» WHAT IS EXPECTED:
Print all of the data exactly as written.

» DATA LINES:
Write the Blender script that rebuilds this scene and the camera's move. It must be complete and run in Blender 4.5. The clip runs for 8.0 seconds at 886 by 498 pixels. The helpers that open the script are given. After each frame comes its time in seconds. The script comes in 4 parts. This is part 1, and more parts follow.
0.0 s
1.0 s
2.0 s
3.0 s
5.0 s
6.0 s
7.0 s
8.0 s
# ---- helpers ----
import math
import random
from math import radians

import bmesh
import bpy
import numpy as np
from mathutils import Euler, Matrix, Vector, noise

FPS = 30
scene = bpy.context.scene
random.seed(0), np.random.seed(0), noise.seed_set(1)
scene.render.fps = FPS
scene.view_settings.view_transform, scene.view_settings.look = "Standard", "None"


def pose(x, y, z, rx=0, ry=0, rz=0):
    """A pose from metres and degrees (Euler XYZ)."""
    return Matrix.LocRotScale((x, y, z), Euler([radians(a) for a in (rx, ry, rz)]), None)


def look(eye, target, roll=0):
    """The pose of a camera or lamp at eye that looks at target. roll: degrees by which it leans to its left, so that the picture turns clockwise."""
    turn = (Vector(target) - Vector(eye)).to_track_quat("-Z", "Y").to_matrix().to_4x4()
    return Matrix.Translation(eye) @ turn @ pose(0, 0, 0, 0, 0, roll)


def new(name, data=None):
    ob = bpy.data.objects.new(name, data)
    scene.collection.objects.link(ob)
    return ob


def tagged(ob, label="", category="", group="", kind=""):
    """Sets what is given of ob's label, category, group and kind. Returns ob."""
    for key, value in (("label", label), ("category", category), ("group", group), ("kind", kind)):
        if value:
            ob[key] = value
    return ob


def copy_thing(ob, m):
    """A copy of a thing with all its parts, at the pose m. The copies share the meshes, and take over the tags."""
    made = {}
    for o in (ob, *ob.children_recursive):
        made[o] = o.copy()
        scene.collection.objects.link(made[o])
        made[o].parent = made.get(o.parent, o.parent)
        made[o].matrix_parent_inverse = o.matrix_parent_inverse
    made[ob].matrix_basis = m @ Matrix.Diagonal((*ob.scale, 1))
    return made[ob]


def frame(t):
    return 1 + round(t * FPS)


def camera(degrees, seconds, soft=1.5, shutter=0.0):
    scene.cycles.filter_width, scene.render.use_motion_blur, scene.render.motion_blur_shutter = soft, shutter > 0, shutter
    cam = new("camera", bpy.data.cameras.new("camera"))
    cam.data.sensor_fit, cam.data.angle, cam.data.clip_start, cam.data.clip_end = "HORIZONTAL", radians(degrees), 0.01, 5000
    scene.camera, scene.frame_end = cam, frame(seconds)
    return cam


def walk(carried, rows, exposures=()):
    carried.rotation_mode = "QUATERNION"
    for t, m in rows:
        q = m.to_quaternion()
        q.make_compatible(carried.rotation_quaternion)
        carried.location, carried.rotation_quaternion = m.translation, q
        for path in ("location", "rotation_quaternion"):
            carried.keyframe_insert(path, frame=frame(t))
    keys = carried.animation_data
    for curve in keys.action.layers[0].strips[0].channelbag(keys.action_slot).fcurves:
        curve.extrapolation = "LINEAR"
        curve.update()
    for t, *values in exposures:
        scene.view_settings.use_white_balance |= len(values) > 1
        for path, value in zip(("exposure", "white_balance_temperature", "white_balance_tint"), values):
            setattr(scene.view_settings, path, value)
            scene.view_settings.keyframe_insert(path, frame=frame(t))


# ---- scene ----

» FINISHED TASK:
Write the Blender script that rebuilds this scene and the camera's move. It must be complete and run in Blender 4.5. The clip runs for 8.0 seconds at 886 by 498 pixels. The helpers that open the script are given. After each frame comes its time in seconds. The script comes in 4 parts. This is part 1, and more parts follow.
0.0 s
1.0 s
2.0 s
3.0 s
5.0 s
6.0 s
7.0 s
8.0 s
# ---- helpers ----
import math
import random
from math import radians

import bmesh
import bpy
import numpy as np
from mathutils import Euler, Matrix, Vector, noise

FPS = 30
scene = bpy.context.scene
random.seed(0), np.random.seed(0), noise.seed_set(1)
scene.render.fps = FPS
scene.view_settings.view_transform, scene.view_settings.look = "Standard", "None"


def pose(x, y, z, rx=0, ry=0, rz=0):
    """A pose from metres and degrees (Euler XYZ)."""
    return Matrix.LocRotScale((x, y, z), Euler([radians(a) for a in (rx, ry, rz)]), None)


def look(eye, target, roll=0):
    """The pose of a camera or lamp at eye that looks at target. roll: degrees by which it leans to its left, so that the picture turns clockwise."""
    turn = (Vector(target) - Vector(eye)).to_track_quat("-Z", "Y").to_matrix().to_4x4()
    return Matrix.Translation(eye) @ turn @ pose(0, 0, 0, 0, 0, roll)


def new(name, data=None):
    ob = bpy.data.objects.new(name, data)
    scene.collection.objects.link(ob)
    return ob


def tagged(ob, label="", category="", group="", kind=""):
    """Sets what is given of ob's label, category, group and kind. Returns ob."""
    for key, value in (("label", label), ("category", category), ("group", group), ("kind", kind)):
        if value:
            ob[key] = value
    return ob


def copy_thing(ob, m):
    """A copy of a thing with all its parts, at the pose m. The copies share the meshes, and take over the tags."""
    made = {}
    for o in (ob, *ob.children_recursive):
        made[o] = o.copy()
        scene.collection.objects.link(made[o])
        made[o].parent = made.get(o.parent, o.parent)
        made[o].matrix_parent_inverse = o.matrix_parent_inverse
    made[ob].matrix_basis = m @ Matrix.Diagonal((*ob.scale, 1))
    return made[ob]


def frame(t):
    return 1 + round(t * FPS)


def camera(degrees, seconds, soft=1.5, shutter=0.0):
    scene.cycles.filter_width, scene.render.use_motion_blur, scene.render.motion_blur_shutter = soft, shutter > 0, shutter
    cam = new("camera", bpy.data.cameras.new("camera"))
    cam.data.sensor_fit, cam.data.angle, cam.data.clip_start, cam.data.clip_end = "HORIZONTAL", radians(degrees), 0.01, 5000
    scene.camera, scene.frame_end = cam, frame(seconds)
    return cam


def walk(carried, rows, exposures=()):
    carried.rotation_mode = "QUATERNION"
    for t, m in rows:
        q = m.to_quaternion()
        q.make_compatible(carried.rotation_quaternion)
        carried.location, carried.rotation_quaternion = m.translation, q
        for path in ("location", "rotation_quaternion"):
            carried.keyframe_insert(path, frame=frame(t))
    keys = carried.animation_data
    for curve in keys.action.layers[0].strips[0].channelbag(keys.action_slot).fcurves:
        curve.extrapolation = "LINEAR"
        curve.update()
    for t, *values in exposures:
        scene.view_settings.use_white_balance |= len(values) > 1
        for path, value in zip(("exposure", "white_balance_temperature", "white_balance_tint"), values):
            setattr(scene.view_settings, path, value)
            scene.view_settings.keyframe_insert(path, frame=frame(t))


# ---- scene ----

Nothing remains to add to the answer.